Reflashing LSI (or rebranded) controllers to IT mode.... This is a well known process and very well documented by the guys at ServeTheHome.com. However, I ran into an issue when doing it on my system. The motherboard in my primary SAN has an LSI SAS controller onboard. Assuming that might cause issues, I disabled it in the BIOS before doing the reflash. Followed the guide, no errors or indicators of issues. But controller was still showing as an IBM M1015. I thought maybe I missed something and did the reflash again. No joy. Swapped in the second controller, same result. I couldn't find any mention or indicators of any sort of write protect jumper on the card (plus, logically that would have cause the flash to error out), so I decided to try it in a different board. Worked perfectly. Reinstalled the now flashed M1015's into the original case. Launched the option ROM and to my surprise it shows 3x 9211's in the system. So, despite the onboard controller being disabled (as far as I could tell), the flash utility flashed the onboard controller instead of the add-on card. I don't have anything hooked up to the onboard controller, so no idea if it's still functional. Something to be aware of though.

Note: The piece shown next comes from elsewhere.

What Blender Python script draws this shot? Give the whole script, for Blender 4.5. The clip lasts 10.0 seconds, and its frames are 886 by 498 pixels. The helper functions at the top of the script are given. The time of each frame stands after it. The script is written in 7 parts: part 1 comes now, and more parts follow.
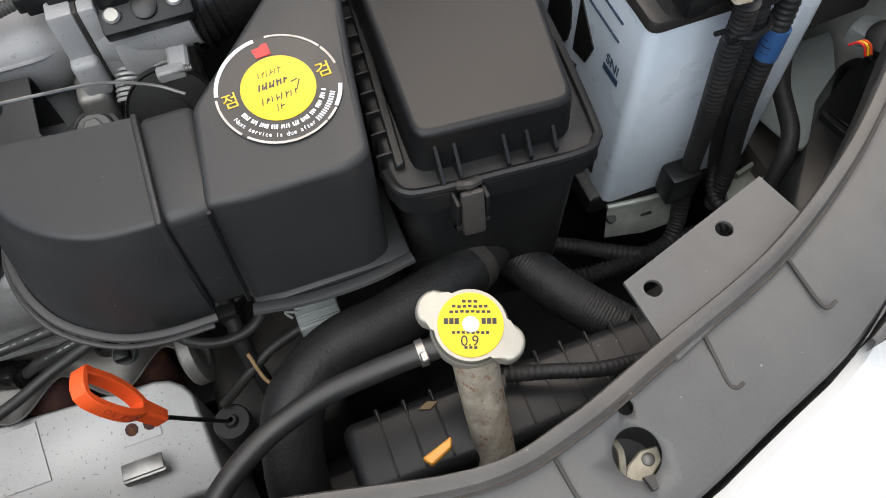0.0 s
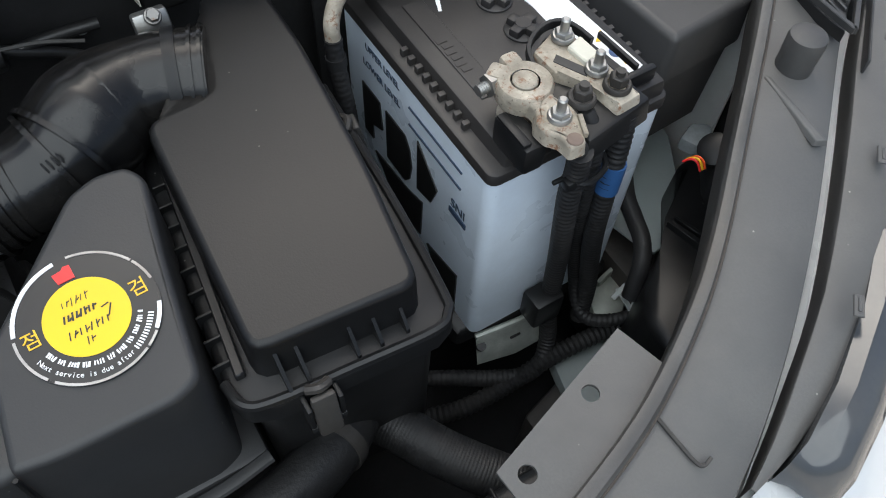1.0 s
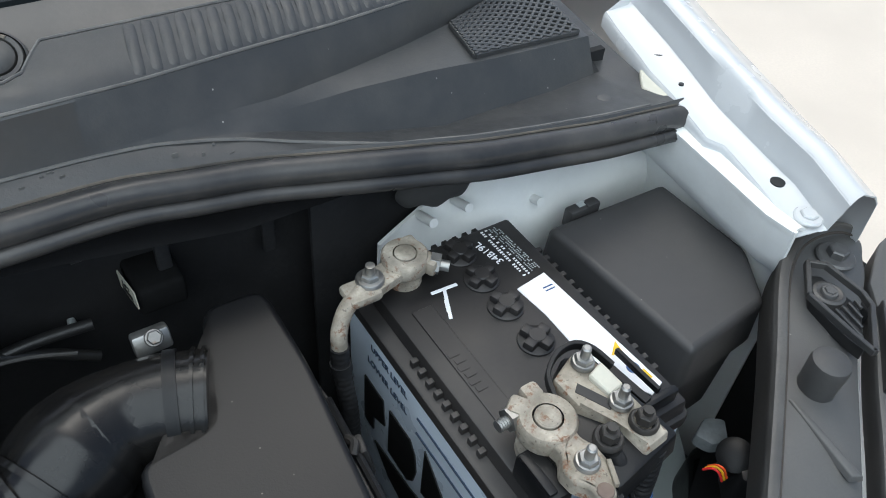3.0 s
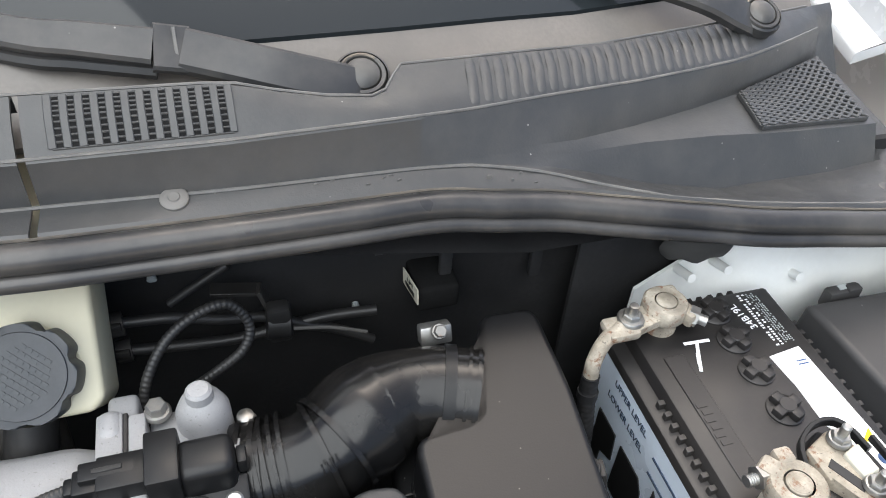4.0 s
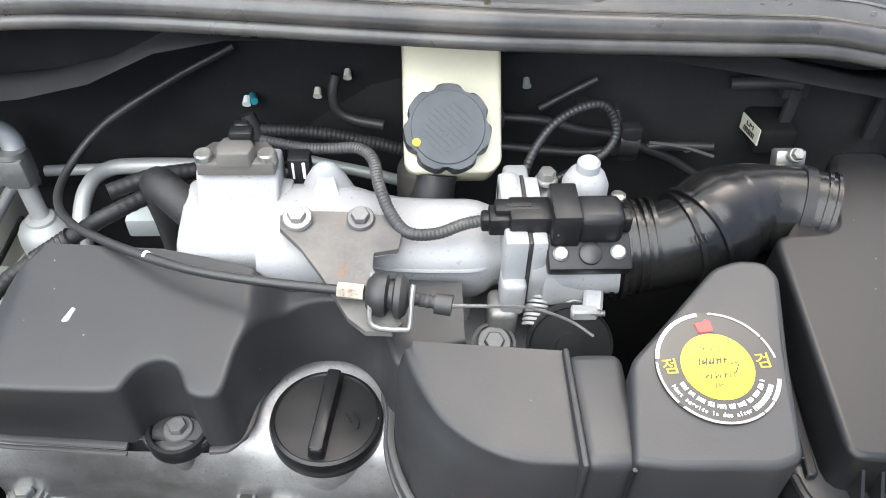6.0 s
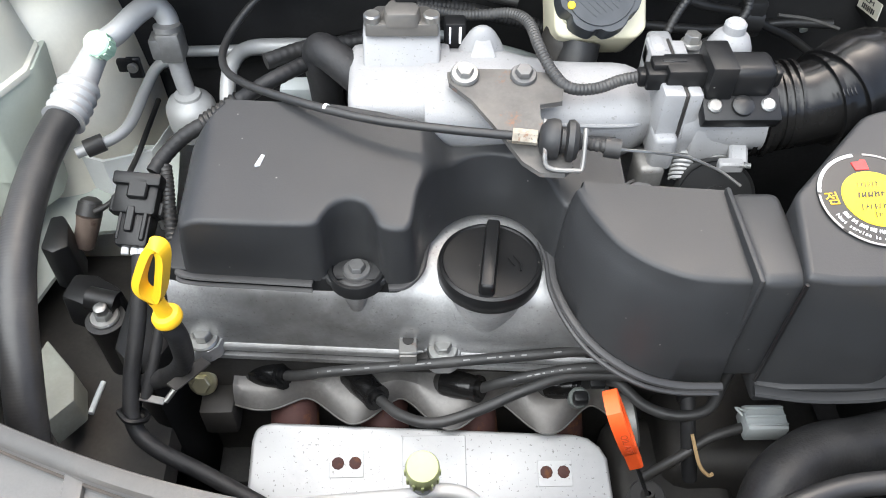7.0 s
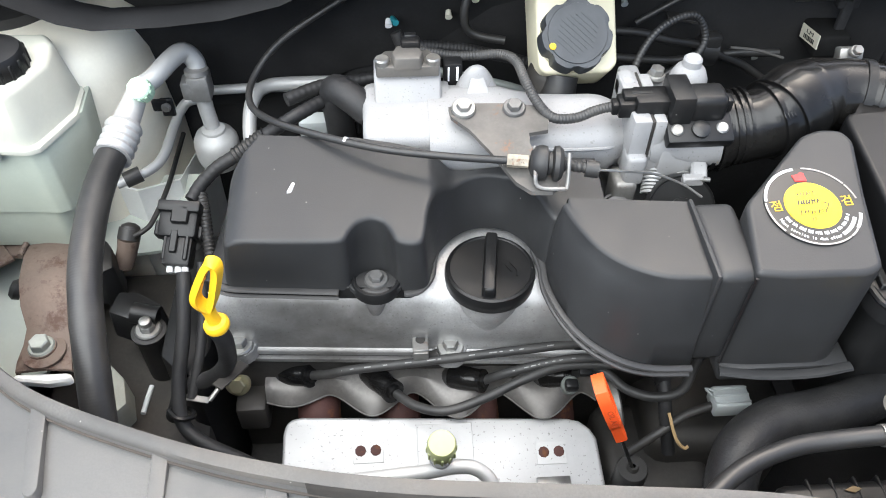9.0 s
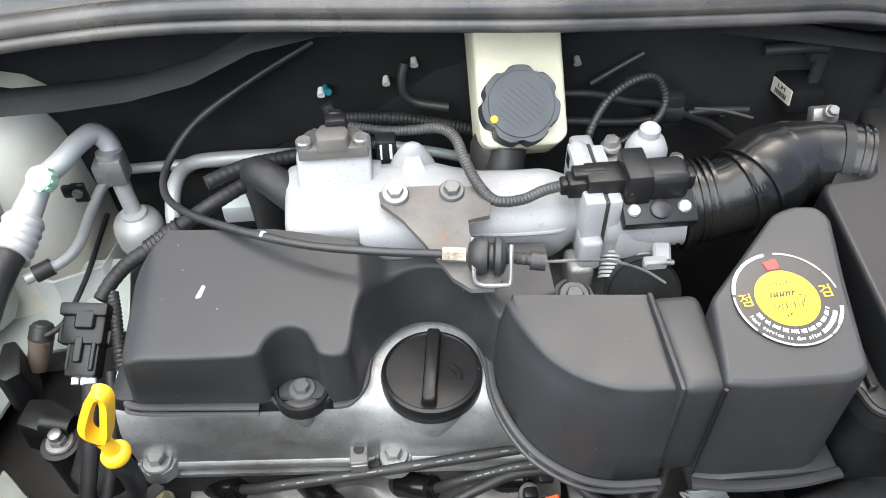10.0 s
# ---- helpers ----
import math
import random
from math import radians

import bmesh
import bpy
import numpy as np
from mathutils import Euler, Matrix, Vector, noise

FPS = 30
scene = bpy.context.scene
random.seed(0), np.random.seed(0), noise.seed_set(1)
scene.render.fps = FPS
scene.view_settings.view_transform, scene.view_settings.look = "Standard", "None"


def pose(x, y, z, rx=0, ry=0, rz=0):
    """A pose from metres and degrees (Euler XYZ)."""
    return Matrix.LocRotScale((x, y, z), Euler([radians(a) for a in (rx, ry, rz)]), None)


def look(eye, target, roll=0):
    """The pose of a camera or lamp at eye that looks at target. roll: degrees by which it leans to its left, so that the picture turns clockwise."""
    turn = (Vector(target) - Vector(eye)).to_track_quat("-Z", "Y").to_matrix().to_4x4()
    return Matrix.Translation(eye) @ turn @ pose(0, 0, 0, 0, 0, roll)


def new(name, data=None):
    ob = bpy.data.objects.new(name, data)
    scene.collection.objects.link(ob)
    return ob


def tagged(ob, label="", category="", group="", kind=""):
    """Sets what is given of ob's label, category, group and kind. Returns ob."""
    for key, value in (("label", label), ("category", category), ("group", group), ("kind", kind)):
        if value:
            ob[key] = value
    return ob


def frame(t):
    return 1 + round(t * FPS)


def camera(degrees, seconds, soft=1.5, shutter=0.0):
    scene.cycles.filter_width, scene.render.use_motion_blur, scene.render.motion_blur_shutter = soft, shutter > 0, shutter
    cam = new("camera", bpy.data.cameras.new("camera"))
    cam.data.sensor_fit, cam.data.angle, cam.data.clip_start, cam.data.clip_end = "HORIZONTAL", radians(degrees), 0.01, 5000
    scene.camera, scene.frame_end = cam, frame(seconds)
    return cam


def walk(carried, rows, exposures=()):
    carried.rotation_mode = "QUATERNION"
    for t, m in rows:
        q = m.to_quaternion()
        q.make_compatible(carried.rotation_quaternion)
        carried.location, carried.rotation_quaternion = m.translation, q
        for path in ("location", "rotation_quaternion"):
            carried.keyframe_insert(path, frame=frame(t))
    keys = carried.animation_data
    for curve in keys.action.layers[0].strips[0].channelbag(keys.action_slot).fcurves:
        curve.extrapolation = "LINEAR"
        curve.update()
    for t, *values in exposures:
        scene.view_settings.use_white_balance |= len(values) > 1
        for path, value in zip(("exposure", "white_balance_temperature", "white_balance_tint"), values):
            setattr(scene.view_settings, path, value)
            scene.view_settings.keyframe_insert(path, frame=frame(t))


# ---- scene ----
K = 0.93  # plan units to metres

cam = camera(58.3, 10.0, soft=1.0)
PATH = [
    (0, 0.2885, 0.0685, 1.1307, 29.38, 1.23, -21.01),
    (0.5, 0.3123, 0.1026, 1.1373, 30.91, -0.04, -28.71),
    (1, 0.3384, 0.129, 1.1421, 33.16, -1.88, -31.82),
    (1.5, 0.3559, 0.1611, 1.1497, 36.26, -2.5, -32.91),
    (2, 0.3585, 0.1815, 1.1563, 39.36, -2.67, -33.16),
    (2.2, 0.361, 0.1869, 1.1602, 40.83, -2.68, -33.37),
    (3.3, 0.3549, 0.2178, 1.1823, 46.89, -4.92, -30.73),
    (3.5, 0.3416, 0.2178, 1.1866, 47.25, -4.71, -27.44),
    (4, 0.2869, 0.2068, 1.195, 47.75, -3.05, -16.41),
    (4.5, 0.2449, 0.1878, 1.2047, 47.21, -0.6, -6.61),
    (5, 0.2207, 0.1593, 1.1921, 46.47, 0.84, -2.5),
    (5.2, 0.2159, 0.1503, 1.1873, 45.71, 1, -0.98),
    (6.3, 0.1092, 0.0884, 1.1449, 44.12, -1.54, -2.06),
    (6.5, 0.0901, 0.0733, 1.1408, 43.17, -1.48, -1.88),
    (7, 0.0438, 0.0412, 1.135, 41.42, -0.73, -1.46),
    (7.5, 0.0022, 0.0155, 1.1366, 40.61, -0.64, -1.52),
    (8, -0.001, -0.0068, 1.1506, 40.44, -0.88, -2.07),
    (8.5, 0.0043, -0.0244, 1.1706, 40.87, -0.87, -2.73),
    (9, 0.0223, -0.0137, 1.1956, 42.33, -0.56, -3.72),
    (9.5, 0.0503, 0.0048, 1.1935, 43.46, -0.63, -4.29),
    (10, 0.0722, 0.0649, 1.1838, 43.96, 0.62, -5.22),
]
EXPOSURES = [(0.0, 0.42, 6500, 7), (0.5, 0.32, 6400, 6), (1.0, 0.12, 6050, 4), (2.0, -0.09, 5750, 1), (3.5, 0.08, 6000, 3), (4.0, 0.74, 6350, 7), (5.0, 1.42, 6400, 7), (6.5, 1.63, 6320, 6), (7.2, 1.28, 6350, 7), (8.2, 1.14, 6400, 7), (9.5, 1.54, 6350, 6), (10.0, 1.51, 6350, 6)]
walk(cam, [(t, pose(*row)) for t, *row in PATH], EXPOSURES)

# ---- light ----
world = bpy.data.worlds.new("sky")
scene.world = world
world.use_nodes = True
wt = world.node_tree
sky = wt.nodes.new("ShaderNodeTexSky")
sky.sky_type = "NISHITA"
sky.sun_disc = False
sky.sun_elevation = radians(60)
sky.sun_rotation = radians(20)
sky.air_density, sky.dust_density, sky.ozone_density = 0.7, 5.0, 0.6
wt.links.new(sky.outputs[0], wt.nodes["Background"].inputs[0])
wt.nodes["Background"].inputs[1].default_value = 0.16
sun = new("sun", bpy.data.lights.new("sun", "SUN"))
sun.data.energy, sun.data.angle, sun.data.color = 3.0, radians(75), (1.0, 0.99, 0.965)
sun.matrix_world = look((-1.5, -2.0, 5.0), (0.2, 0.4, 0.8))


# ---- materials ----
def mat(name, col, rough=0.5, metal=0.0, var=0.15, scale=25.0, bump=0.08, fine=350.0, dust=0.0,
        dust_col=(0.30, 0.27, 0.23), specks=0.0, speck_col=(0.5, 0.48, 0.44), rust=0.0, rust_col=(0.16, 0.06, 0.02), coat=0.0, pits=0.0, spec=0.5, rvar=1.0):
    m = bpy.data.materials.new(name)
    m.use_nodes = True
    nt = m.node_tree
    n, l = nt.nodes, nt.links
    b = n["Principled BSDF"]
    tc = n.new("ShaderNodeTexCoord")

    def noise_tex(s, detail=4.0, r=0.55):
        t = n.new("ShaderNodeTexNoise")
        t.inputs["Scale"].default_value, t.inputs["Detail"].default_value, t.inputs["Roughness"].default_value = s, detail, r
        l.new(tc.outputs["Object"], t.inputs["Vector"])
        return t.outputs["Fac"]

    def ramp(src, lo, hi, a=0.0, c=1.0):
        t = n.new("ShaderNodeMapRange")
        t.inputs[1].default_value, t.inputs[2].default_value, t.inputs[3].default_value, t.inputs[4].default_value = lo, hi, a, c
        l.new(src, t.inputs[0])
        return t.outputs[0]

    def mix(fac, a, c):
        t = n.new("ShaderNodeMix")
        t.data_type = "RGBA"
        for src, k in ((fac, 0), (a, 6), (c, 7)):
            if isinstance(src, tuple):
                t.inputs[k].default_value = (*src, 1)
            else:
                l.new(src, t.inputs[k])
        return t.outputs[2]

    big = noise_tex(scale)
    small = noise_tex(fine, 3.0)
    c = mix(ramp(big, 0.3, 0.7), tuple(v * (1 - var) for v in col), tuple(min(1, v * (1 + var)) for v in col))
    c = mix(ramp(small, 0.35, 0.65, 0.0, 0.5), c, tuple(v * (1 - 0.6 * var) for v in col))
    if dust:
        c = mix(ramp(noise_tex(scale * 0.45, 6.0, 0.65), 0.42, 0.72, 0.0, dust), c, dust_col)
    if rust:
        c = mix(ramp(noise_tex(scale * 1.7, 8.0, 0.7), 0.62 - 0.3 * rust, 0.70 - 0.2 * rust), c, rust_col)
    if pits:
        c = mix(ramp(noise_tex(420.0, 2.0, 0.5), 0.66, 0.70, 0.0, pits), c, (0.07, 0.055, 0.045))
    if specks:
        v = n.new("ShaderNodeTexVoronoi")
        v.inputs["Scale"].default_value = 95.0
        l.new(tc.outputs["Object"], v.inputs["Vector"])
        s = ramp(v.outputs["Distance"], 0.03, 0.065, specks, 0.0)
        keep = n.new("ShaderNodeMath")
        keep.operation = "MULTIPLY"
        l.new(s, keep.inputs[0])
        l.new(ramp(v.outputs["Color"], 0.66, 0.70), keep.inputs[1])
        c = mix(keep.outputs[0], c, speck_col)
    l.new(c, b.inputs["Base Color"])
    l.new(ramp(big, 0.3, 0.7, max(0.04, rough - 0.07 * rvar), min(1, rough + 0.09 * rvar)), b.inputs["Roughness"])
    b.inputs["Metallic"].default_value = metal
    b.inputs["Coat Weight"].default_value = coat
    b.inputs["Specular IOR Level"].default_value = spec
    if bump:
        bp = n.new("ShaderNodeBump")
        bp.inputs["Strength"].default_value, bp.inputs["Distance"].default_value = bump, 0.0006
        l.new(small, bp.inputs["Height"])
        l.new(bp.outputs[0], b.inputs["Normal"])
    return m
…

Cisco MDS fiber switches.... I was already running a Brocade Silkworm 4100 but due to the complete lack of economical proper rack mounts I decided to replace it with a Cisco MDS 9134. Moved all my SFP's over. No communication between devices. Turns out Cisco configures the MDS's to only work with Cisco branded SFP's. So you can either buy a tool to reflash your existing SFP's with the Cisco ID or you can buy Cisco branded ones. I went with the latter route. Replaced all the SFP's, verified the switch recognizes all the SFP's now and that they are showing as connected at 4Gb/s. Still no communication. Turns out on the Cisco MDS you have to create at least 1 vSAN. By default it tosses them all in the default vSAN which blocks all connectivity.
Hopefully those tips will help somebody else in the future.